-- BEGIN DATA PROVIDED --

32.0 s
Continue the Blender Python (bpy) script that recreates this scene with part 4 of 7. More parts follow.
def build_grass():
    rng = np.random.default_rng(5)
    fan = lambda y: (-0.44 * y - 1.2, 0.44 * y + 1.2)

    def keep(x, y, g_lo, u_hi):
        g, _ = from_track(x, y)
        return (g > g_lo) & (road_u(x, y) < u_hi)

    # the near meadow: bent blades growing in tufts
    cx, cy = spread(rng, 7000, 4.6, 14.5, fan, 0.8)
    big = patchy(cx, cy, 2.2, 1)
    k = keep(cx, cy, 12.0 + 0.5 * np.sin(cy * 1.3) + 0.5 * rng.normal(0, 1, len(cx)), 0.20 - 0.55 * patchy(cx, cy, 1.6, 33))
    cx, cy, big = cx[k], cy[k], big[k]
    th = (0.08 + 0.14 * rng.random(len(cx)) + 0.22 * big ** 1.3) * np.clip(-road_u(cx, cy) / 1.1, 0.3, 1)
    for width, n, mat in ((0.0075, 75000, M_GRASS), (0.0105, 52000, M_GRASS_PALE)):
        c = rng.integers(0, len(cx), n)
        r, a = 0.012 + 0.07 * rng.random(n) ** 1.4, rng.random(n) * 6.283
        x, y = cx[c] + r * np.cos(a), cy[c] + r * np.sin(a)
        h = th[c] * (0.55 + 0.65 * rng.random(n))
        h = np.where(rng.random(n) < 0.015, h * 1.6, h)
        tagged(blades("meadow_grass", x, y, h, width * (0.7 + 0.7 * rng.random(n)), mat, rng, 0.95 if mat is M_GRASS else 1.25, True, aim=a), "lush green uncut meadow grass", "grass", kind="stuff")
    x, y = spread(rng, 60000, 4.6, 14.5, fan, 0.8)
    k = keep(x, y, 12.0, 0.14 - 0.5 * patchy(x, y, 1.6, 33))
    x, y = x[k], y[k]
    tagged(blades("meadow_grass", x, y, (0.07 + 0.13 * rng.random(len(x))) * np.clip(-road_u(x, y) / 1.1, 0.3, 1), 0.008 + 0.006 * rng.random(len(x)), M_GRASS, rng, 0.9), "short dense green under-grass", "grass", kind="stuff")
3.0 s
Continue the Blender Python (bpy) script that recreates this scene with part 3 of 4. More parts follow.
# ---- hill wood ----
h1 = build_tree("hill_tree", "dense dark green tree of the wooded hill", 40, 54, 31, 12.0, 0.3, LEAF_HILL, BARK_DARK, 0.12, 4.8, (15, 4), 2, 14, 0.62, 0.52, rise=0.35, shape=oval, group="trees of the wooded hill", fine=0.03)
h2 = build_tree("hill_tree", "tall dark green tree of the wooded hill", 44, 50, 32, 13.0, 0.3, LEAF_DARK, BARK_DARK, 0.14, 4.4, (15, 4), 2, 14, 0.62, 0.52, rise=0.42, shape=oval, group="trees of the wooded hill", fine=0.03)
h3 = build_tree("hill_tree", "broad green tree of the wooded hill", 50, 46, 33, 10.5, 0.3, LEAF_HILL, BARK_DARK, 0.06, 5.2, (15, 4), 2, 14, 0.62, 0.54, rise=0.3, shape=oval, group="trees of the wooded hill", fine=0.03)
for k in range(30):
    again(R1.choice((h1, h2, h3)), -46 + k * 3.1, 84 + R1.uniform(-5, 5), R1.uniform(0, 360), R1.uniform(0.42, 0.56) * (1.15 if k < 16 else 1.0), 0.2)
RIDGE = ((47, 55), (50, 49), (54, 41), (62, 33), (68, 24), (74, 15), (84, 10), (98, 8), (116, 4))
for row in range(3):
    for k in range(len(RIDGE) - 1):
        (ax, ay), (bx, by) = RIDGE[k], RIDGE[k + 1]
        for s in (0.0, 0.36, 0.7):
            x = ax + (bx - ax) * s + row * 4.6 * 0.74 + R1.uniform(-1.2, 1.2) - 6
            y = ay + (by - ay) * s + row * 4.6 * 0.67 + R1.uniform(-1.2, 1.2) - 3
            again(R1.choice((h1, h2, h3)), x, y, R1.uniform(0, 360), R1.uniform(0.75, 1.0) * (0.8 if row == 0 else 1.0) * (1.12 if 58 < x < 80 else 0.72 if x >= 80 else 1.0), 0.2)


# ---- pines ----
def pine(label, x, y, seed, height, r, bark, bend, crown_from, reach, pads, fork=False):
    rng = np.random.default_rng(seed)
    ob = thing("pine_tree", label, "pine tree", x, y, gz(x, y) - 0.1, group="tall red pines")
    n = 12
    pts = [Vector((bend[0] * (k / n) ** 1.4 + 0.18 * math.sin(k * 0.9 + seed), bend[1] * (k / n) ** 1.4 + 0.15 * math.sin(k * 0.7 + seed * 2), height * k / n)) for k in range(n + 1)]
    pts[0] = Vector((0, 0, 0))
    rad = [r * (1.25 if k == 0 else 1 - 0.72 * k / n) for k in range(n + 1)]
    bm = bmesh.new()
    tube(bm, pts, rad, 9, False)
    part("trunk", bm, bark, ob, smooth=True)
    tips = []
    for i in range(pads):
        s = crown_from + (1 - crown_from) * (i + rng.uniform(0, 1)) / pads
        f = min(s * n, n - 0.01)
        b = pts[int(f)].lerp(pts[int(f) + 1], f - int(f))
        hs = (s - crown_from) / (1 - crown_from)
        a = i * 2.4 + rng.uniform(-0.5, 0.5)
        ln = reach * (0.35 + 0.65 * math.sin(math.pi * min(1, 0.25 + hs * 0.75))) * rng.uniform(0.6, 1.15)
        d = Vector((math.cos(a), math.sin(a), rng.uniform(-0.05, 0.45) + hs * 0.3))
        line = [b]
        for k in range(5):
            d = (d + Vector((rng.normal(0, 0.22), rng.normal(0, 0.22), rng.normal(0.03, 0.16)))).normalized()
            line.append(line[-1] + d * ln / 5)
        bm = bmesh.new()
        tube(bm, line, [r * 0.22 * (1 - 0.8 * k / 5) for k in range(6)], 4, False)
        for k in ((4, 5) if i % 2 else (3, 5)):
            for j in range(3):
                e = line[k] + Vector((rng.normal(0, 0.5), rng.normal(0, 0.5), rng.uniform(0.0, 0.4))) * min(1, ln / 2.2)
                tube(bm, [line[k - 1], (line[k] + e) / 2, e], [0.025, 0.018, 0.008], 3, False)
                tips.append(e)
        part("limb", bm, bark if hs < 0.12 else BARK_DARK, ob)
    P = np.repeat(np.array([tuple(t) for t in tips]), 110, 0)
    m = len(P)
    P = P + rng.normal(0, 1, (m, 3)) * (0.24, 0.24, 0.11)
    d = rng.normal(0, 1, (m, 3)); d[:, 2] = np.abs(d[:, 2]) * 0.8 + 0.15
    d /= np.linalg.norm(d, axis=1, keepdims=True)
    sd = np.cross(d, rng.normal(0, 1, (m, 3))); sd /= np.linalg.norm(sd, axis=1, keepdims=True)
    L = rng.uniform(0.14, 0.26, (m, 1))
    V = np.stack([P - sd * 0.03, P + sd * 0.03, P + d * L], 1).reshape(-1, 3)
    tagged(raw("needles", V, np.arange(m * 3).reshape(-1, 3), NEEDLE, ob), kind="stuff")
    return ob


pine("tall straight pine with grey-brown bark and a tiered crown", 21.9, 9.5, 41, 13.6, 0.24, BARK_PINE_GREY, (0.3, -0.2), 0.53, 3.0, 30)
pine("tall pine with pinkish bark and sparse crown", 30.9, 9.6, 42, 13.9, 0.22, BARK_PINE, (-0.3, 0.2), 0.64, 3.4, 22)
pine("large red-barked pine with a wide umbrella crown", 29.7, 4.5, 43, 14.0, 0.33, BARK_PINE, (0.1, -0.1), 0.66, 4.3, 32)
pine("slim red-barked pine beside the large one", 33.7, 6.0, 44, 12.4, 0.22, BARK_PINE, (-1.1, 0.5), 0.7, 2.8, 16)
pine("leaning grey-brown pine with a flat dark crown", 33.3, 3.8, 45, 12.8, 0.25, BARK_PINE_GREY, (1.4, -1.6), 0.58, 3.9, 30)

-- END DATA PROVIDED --

# TO BE DONE:
Start with the line that contains "7. More parts follow." and end with the line that contains "return (g >"; give those lines again exactly, and no others.

# RESULT FOR THIS TASK:
Continue the Blender Python (bpy) script that recreates this scene with part 4 of 7. More parts follow.
def build_grass():
    rng = np.random.default_rng(5)
    fan = lambda y: (-0.44 * y - 1.2, 0.44 * y + 1.2)

    def keep(x, y, g_lo, u_hi):
        g, _ = from_track(x, y)
        return (g > g_lo) & (road_u(x, y) < u_hi)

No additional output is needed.